Thursday, December 17, 2009

from OUTREACH from COP15 (16th December 2009)

by Uchita de Zoysa (Convener - Climate Sustainability PLATFORM)

Just several weeks ago, the Maldivian President had to go under sea with his cabinet to prove to the world that adapting to the sea level rise due to climate change would be hard for them. Two Maldivian members of the PLATFORM once again reminded the world that their call for help for twenty years has not been answered by the international community. Not only for them, but adapting to new global scenarios is going to be hard for all of us. We realised this more in Copenhagen last week.

Adapting to the climate insensitivities in Copenhagen has been hard for many of us from the South. Lack of commitment by the rich countries at the COP15 and walk outs by African negotiators at the Bella Centre, planned demonstrations by anti-globalization activists in Copenhagen streets and mass-arrests by the non-tolerant police, expensive climate parties by Danish alternative forum organisers and lack of funds to host southern NGO delegates, the cold weather and uncertainty of the climate talks; all these are amounting to the frustrations at the UN Climate Summit.

This circus has gone beyound the patience of people who have been told that their lives are in danger due to climate change. The circus in Copenhagen is shameful. Every night a big party is organised in Copenhagen and it is a battle to get in-front of the queue. I am wandering, what are these people celebrating? What a lot of money is spent in Copenhagen for these big parties, but how many activists from the South have got to come here to make there voices heard? Even the ones who got here have had to bear with the little money provided, poor lodging facilities and coldness of the weather as well as attitudes of some insensitive-to-diversity coordinators with temporary climate jobs. Adaptation has been hard in Copenhagen!

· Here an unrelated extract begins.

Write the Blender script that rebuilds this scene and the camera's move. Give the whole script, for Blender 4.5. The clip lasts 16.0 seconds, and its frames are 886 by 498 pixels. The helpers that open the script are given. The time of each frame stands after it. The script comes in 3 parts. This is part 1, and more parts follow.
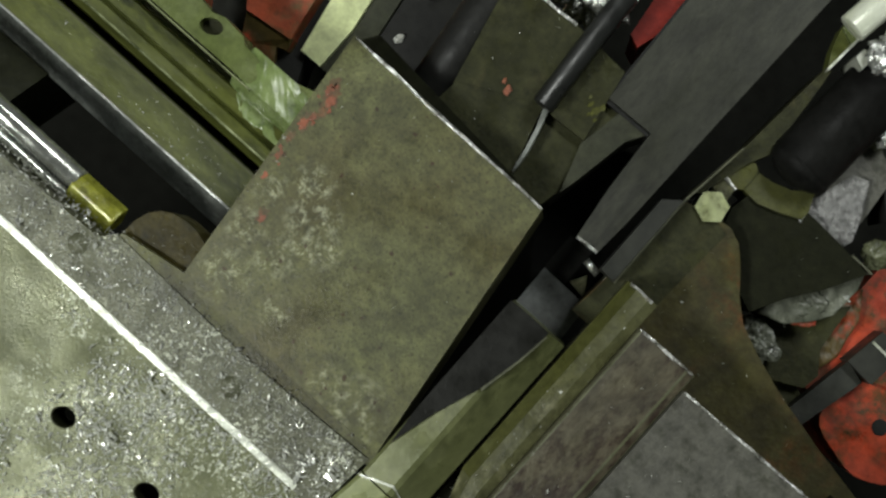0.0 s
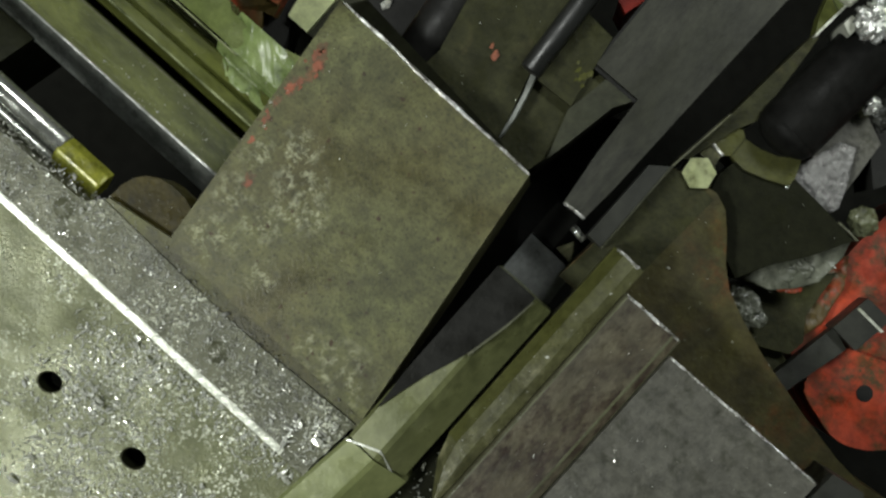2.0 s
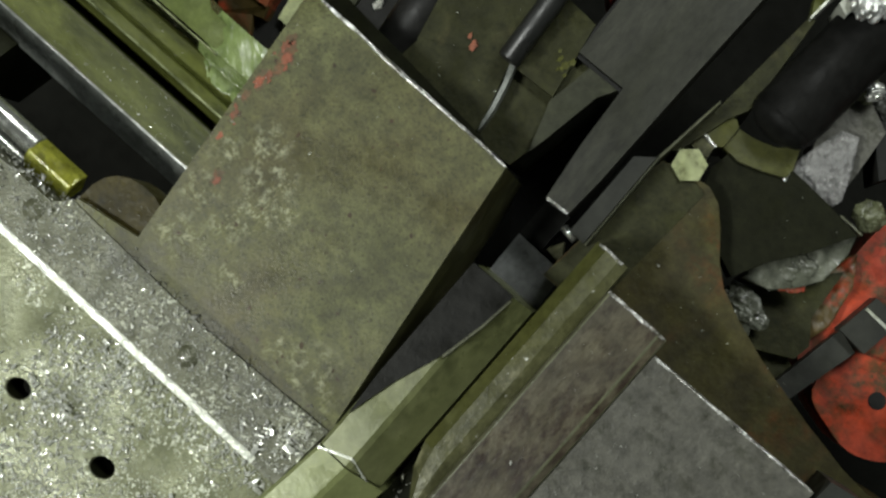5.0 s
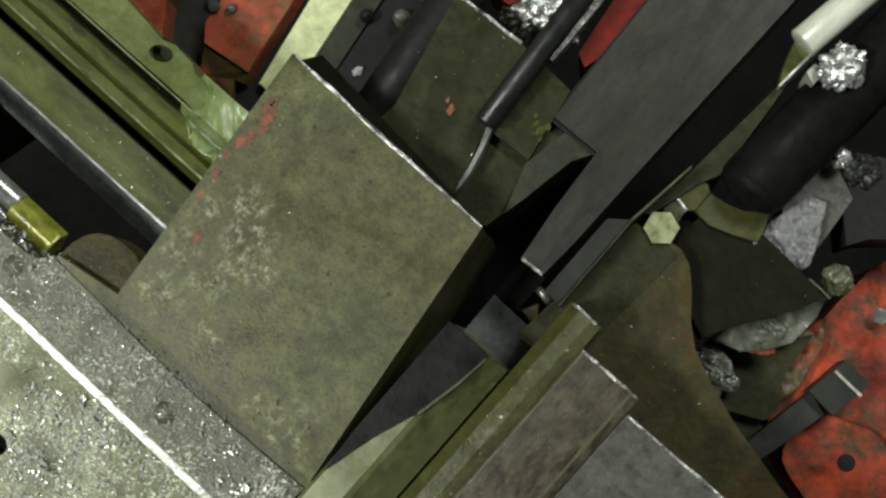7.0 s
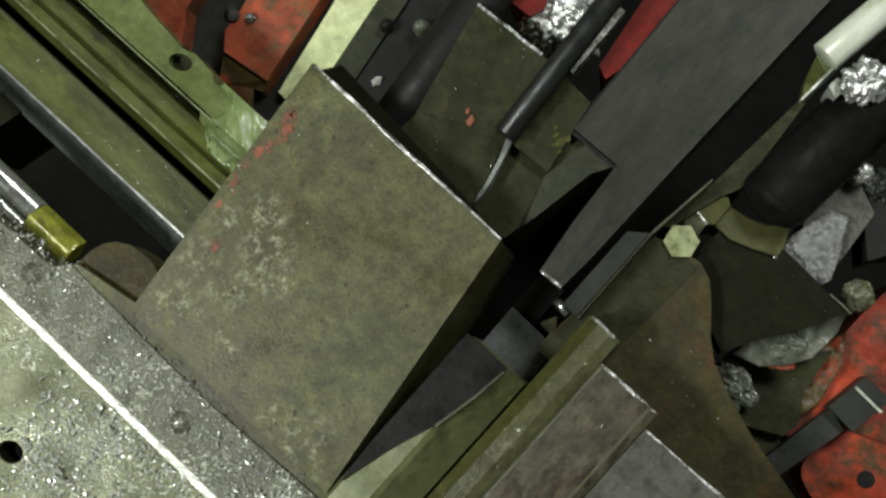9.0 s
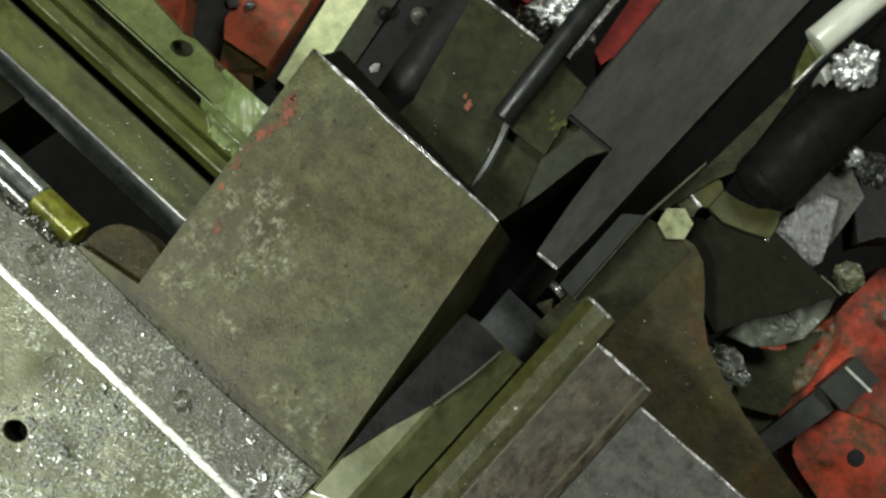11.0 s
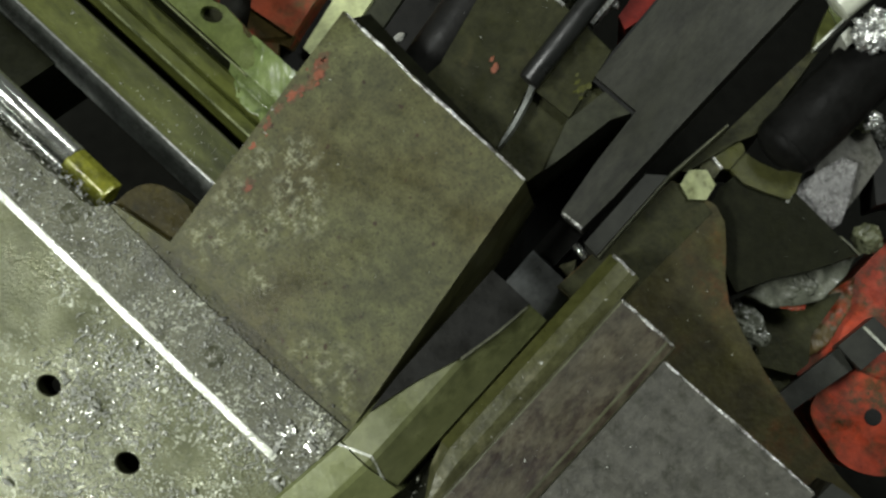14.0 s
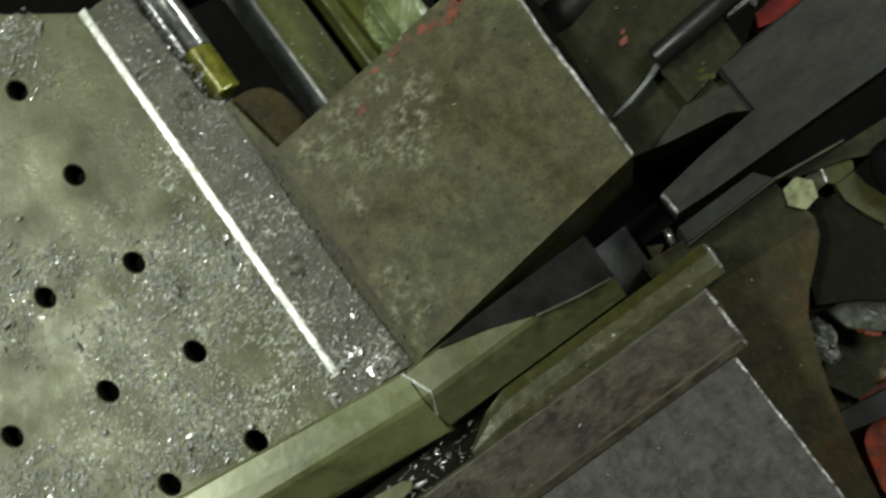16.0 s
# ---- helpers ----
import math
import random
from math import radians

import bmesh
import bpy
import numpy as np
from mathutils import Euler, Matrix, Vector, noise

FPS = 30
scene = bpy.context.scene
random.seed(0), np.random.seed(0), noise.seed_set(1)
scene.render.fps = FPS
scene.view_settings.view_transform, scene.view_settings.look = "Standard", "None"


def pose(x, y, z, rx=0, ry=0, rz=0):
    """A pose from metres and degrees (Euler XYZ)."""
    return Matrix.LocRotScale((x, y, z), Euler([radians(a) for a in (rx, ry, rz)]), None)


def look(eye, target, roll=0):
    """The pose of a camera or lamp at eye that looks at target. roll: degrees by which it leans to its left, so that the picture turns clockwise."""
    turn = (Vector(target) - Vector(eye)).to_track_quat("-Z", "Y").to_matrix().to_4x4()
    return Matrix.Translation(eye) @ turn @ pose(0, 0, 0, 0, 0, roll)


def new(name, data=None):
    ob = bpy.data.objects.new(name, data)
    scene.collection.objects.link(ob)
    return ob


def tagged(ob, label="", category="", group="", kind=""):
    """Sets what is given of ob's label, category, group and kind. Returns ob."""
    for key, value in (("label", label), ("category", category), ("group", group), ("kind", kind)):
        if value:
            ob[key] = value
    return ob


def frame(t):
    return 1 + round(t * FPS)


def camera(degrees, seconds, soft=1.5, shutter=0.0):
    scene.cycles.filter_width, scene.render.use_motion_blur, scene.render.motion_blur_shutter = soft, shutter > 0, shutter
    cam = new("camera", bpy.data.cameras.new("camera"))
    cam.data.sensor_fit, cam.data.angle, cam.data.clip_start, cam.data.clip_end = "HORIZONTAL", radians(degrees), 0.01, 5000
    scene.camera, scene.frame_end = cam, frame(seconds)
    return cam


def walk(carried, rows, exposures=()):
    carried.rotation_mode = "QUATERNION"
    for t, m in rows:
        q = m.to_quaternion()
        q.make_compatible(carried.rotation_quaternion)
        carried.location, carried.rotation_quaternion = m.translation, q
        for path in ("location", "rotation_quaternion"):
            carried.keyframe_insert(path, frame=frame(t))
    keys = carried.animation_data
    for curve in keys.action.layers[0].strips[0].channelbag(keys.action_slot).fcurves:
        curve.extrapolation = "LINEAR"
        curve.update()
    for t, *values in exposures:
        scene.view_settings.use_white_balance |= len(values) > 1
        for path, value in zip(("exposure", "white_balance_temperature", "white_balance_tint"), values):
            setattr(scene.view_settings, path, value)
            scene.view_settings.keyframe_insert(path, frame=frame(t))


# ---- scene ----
cam = camera(35.34, 16.0, 2.5, 0.5)
PATH = [
    (0, pose(0.03817, 0.01387, 0.48939, 1.190, 4.503, 41.452)),
    (0.5, pose(0.03903, 0.01169, 0.48923, 0.707, 4.435, 41.195)),
    (1, pose(0.03838, 0.00791, 0.49017, 0.271, 3.796, 41.257)),
    (1.5, pose(0.04047, 0.00852, 0.48947, -0.128, 3.825, 41.364)),
    (2, pose(0.03980, 0.01178, 0.48928, 0.084, 3.949, 41.569)),
    (2.5, pose(0.04051, 0.01296, 0.48690, 0.288, 4.033, 41.597)),
    (3, pose(0.04309, 0.01222, 0.48221, -0.160, 4.014, 41.762)),
    (3.2, pose(0.04278, 0.01618, 0.47824, -0.907, 4.181, 41.616)),
    (5.3, pose(0.08112, 0.02301, 0.46308, 3.026, 7.590, 41.243)),
    (5.5, pose(0.08061, 0.02072, 0.46431, 3.649, 7.226, 41.388)),
    (6, pose(0.08209, 0.01974, 0.46582, 4.946, 7.085, 41.551)),
    (6.5, pose(0.08208, 0.01832, 0.46715, 5.333, 6.768, 41.722)),
    (7, pose(0.08370, 0.01781, 0.47021, 5.396, 6.574, 41.643)),
    (7.5, pose(0.08356, 0.02007, 0.46982, 5.714, 6.952, 41.654)),
    (8, pose(0.08030, 0.02000, 0.46767, 6.003, 7.228, 42.149)),
    (8.5, pose(0.08003, 0.01967, 0.46795, 5.898, 7.148, 42.559)),
    (9, pose(0.08144, 0.01781, 0.46863, 5.780, 7.108, 42.207)),
    (11.5, pose(0.08411, 0.01054, 0.47764, 5.609, 6.597, 42.205)),
    (12, pose(0.08421, 0.00903, 0.47725, 5.349, 6.589, 41.815)),
    (12.5, pose(0.08372, 0.00851, 0.47827, 5.114, 6.549, 41.626)),
    (13, pose(0.08453, 0.00491, 0.47984, 5.170, 6.540, 41.793)),
    (13.5, pose(0.08724, 0.00260, 0.48373, 5.316, 6.624, 42.293)),
    (14, pose(0.08888, -0.00507, 0.48587, 5.749, 6.724, 42.499)),
    (14.5, pose(0.08806, -0.00999, 0.48892, 5.737, 7.074, 43.166)),
    (15, pose(0.08849, -0.01234, 0.49219, 5.172, 6.956, 45.291)),
    (15.5, pose(0.08778, -0.01243, 0.49528, 6.315, 7.042, 49.858)),
    (16, pose(0.08796, -0.02083, 0.49346, 6.112, 7.816, 54.045)),
]
walk(cam, PATH, [(0, -0.15), (3, -0.15), (5.5, 0.0), (12.5, -0.05), (13.5, -0.1), (14.5, -0.25), (16, -0.5)])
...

Many PLATFORM participants have demonstrated their lack of faith in the COP15 process and they are angry about the lack of goodwill shown towards the adaptation of the poor. Ms. Susy Wandera from The Kenya Climate Change Working Group said, “There is no good faith in addressing the vulnerability of women, youth and communities who are being affected by the climate change impacts right now. How much worse does the damage have to be in the South for Annex-1 countries to make serious commitments in their emission reductions? They were able to raise one trillion dollars Euro to respond to the global financial crisis in short time. Why don’t they see the same urgency in supporting the South? Like they said they would.”

Ms. Gail Karlsson from the US Citizens’ Network understands the need for support and assistance on adaptation in the South. She says ; “For over ten years I have been involved in advocacy and planning related to the energy needs of women in developing countries. At this point, about 1.5 billion people are living without electricity, and many more continue to rely on traditional biomass fuels for cooking. It is generally women and girls in rural areas who are responsible for collecting firewood or other biomass fuels, and whose time, health and activities are most constrained by lack of access to electricity, modern cooking fuels, and motorized power. Financing for climate change mitigation and adaptation can help to relieve women’s poverty by engaging them in developing and distributing new clean energy options if these new opportunities are formulated in ways that benefit women as well as men.”

Adaptation is not just about sharing the wealth and technological know-how. It is going to be based on how much of collective action we as a human race can exercise during the coming decades. Collective action needs goodwill and that is lacking at the COP15 and in general in the Copenhagen climate circus. It is time to move on. Our destiny should not rely on a bunch of insensitive negotiators and circus managers. It is ours!

Therefore I agree with Flora Ijjas from Hungary when she says, “taking care of yourself and your people and your place is more important than worrying about emission reductions or setting quotas. Women’s nature has the sensitivity and the empathy that today’s arrogant world needs.”